## Exercise objective
In the listing that follows, retype every line from the first through the one containing "terry hand towel". Pictures are to be left out.

## Dataset content

──────────

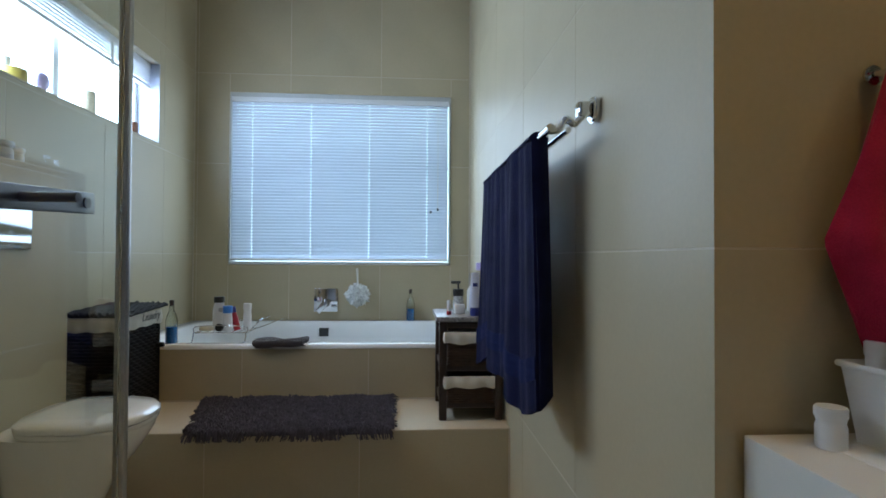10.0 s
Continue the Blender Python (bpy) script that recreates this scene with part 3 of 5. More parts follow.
# ---- towels and things on the vanity ----
def red_towel():
    t = thing("hand_towel", (-2.06, 0.725, 0.83), "red terry hand towel hung by its middle from a hook", "towel")

    def leaf(side):
        def f(u, v):
            # v runs down: the cloth widens to a corner, then narrows to a point
            if v < 0.60:
                k = v / 0.60
                outer, inner, z = 0.012 + 0.098 * k ** 0.95, -0.004 + 0.006 * k, 1.238 - 0.232 * k
            else:
                k = (v - 0.60) / 0.40
                outer, inner, z = 0.110 - 0.070 * k, 0.002 + 0.024 * k, 1.006 - (0.150 if side < 0 else 0.132) * k
            y = 0.720 + side * (inner + (outer - inner) * u)
            deep = min(1, v * 2.2)
            x = -2.078 + deep * (0.030 * math.sin(math.pi * min(1, u * 1.1)) ** 1.0 + 0.010 * math.sin(u * 8.5 + v * 4 + side)) + 0.010
            return (x, y, z - 0.012 * u * deep)
        return f
    part("cloth_fold", bm_sheet(leaf(-1), 26, 34, 0.011), M_RED, t, smooth=60)
    part("cloth_fold", bm_sheet(leaf(1), 26, 34, 0.011), M_RED, t, smooth=60)
    tag = bm_box(-0.0008, 0.0008, -0.014, 0.014, -0.014, 0.014)
    tag.transform(Matrix.Translation((-2.034, 0.686, 0.928)) @ pose(0, 0, 0, 40, 0, 0))
    part("care_label", tag, M_PAPER, t, "white sewn care label", smooth=0)
    h = thing("towel_hook", (-2.10, 0.705, 1.23), "small chrome wall hook on the beige tiles", "hook")
    part("rose", bm_cyl((-2.105, 0.708, 1.226), (-2.097, 0.708, 1.226), 0.014, bevel=0.002), M_CHROME, h)
    part("peg", bm_tube(smooth_line([(-2.097, 0.708, 1.226), (-2.075, 0.714, 1.226), (-2.062, 0.720, 1.236)]), 0.005), M_CHROME, h)


red_towel()


def bottle(name, x, y, z, r, h, material, label, cap=None, cap_h=0.02, neck=0.5, sx=1.0, group="", category="bottle", rot=0.0, fill=None):
    b = thing(name, (x, y, z), label, category, group)
    bh = h - cap_h
    prof = [(0, 0), (r * 0.94, 0), (r, r * 0.12), (r, bh * 0.72), (r * 0.9, bh * 0.84), (r * neck, bh * 0.95), (r * neck, bh), (0, bh)]
    part("bottle_body", bm_lathe(prof, (x, y, z), 24, sx=sx), material, b, smooth=45)
    if fill:
        m, share = fill
        part("liquid", bm_lathe([(0, 0.004), (r * 0.9, 0.004), (r * 0.92, bh * 0.72 * share), (0, bh * 0.72 * share)], (x, y, z), 24, sx=sx), m, b)
    if cap:
        part("cap", bm_cyl((x, y, z + bh), (x, y, z + h), r * neck * 1.12, bevel=0.0015), cap, b)
    return b


def tub_box(name, x0, x1, y0, y1, z0, z1, label, material, lean=0.012):
    """An open box with leaning sides and a rolled rim."""
    b = thing(name, ((x0 + x1) / 2, (y0 + y1) / 2, z0), label, "basket")
    t = 0.006
    own = bmesh.new()
    lo = [(x0 + lean, y0 + lean), (x1 - lean, y0 + lean), (x1 - lean, y1 - lean), (x0 + lean, y1 - lean)]
    hi = [(x0, y0), (x1, y0), (x1, y1), (x0, y1)]
    li = [(x0 + lean + t, y0 + lean + t), (x1 - lean - t, y0 + lean + t), (x1 - lean - t, y1 - lean - t), (x0 + lean + t, y1 - lean - t)]
    hj = [(x0 + t, y0 + t), (x1 - t, y0 + t), (x1 - t, y1 - t), (x0 + t, y1 - t)]
    rings = [[own.verts.new((*p, z)) for p in r] for r, z in ((lo, z0), (hi, z1), (hj, z1), (li, z0 + t))]
    own.faces.new(rings[0][::-1])
    for a, c in zip(rings, rings[1:]):
        for k in range(4):
            own.faces.new((a[k], a[(k + 1) % 4], c[(k + 1) % 4], c[k]))
    own.faces.new(rings[3])
    bmesh.ops.bevel(own, geom=[e for e in own.edges if abs(e.verts[0].co.z - e.verts[1].co.z) > 0.03], offset=0.004, segments=2, affect="EDGES")
    part("shell", own, material, b)
    part("rim", bm_tube([(x0, y0, z1), (x1, y0, z1), (x1, y1, z1), (x0, y1, z1)], 0.0045, closed=True), material, b)
    return b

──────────

## Solved problem
10.0 s
Continue the Blender Python (bpy) script that recreates this scene with part 3 of 5. More parts follow.
# ---- towels and things on the vanity ----
def red_towel():
    t = thing("hand_towel", (-2.06, 0.725, 0.83), "red terry hand towel hung by its middle from a hook", "towel")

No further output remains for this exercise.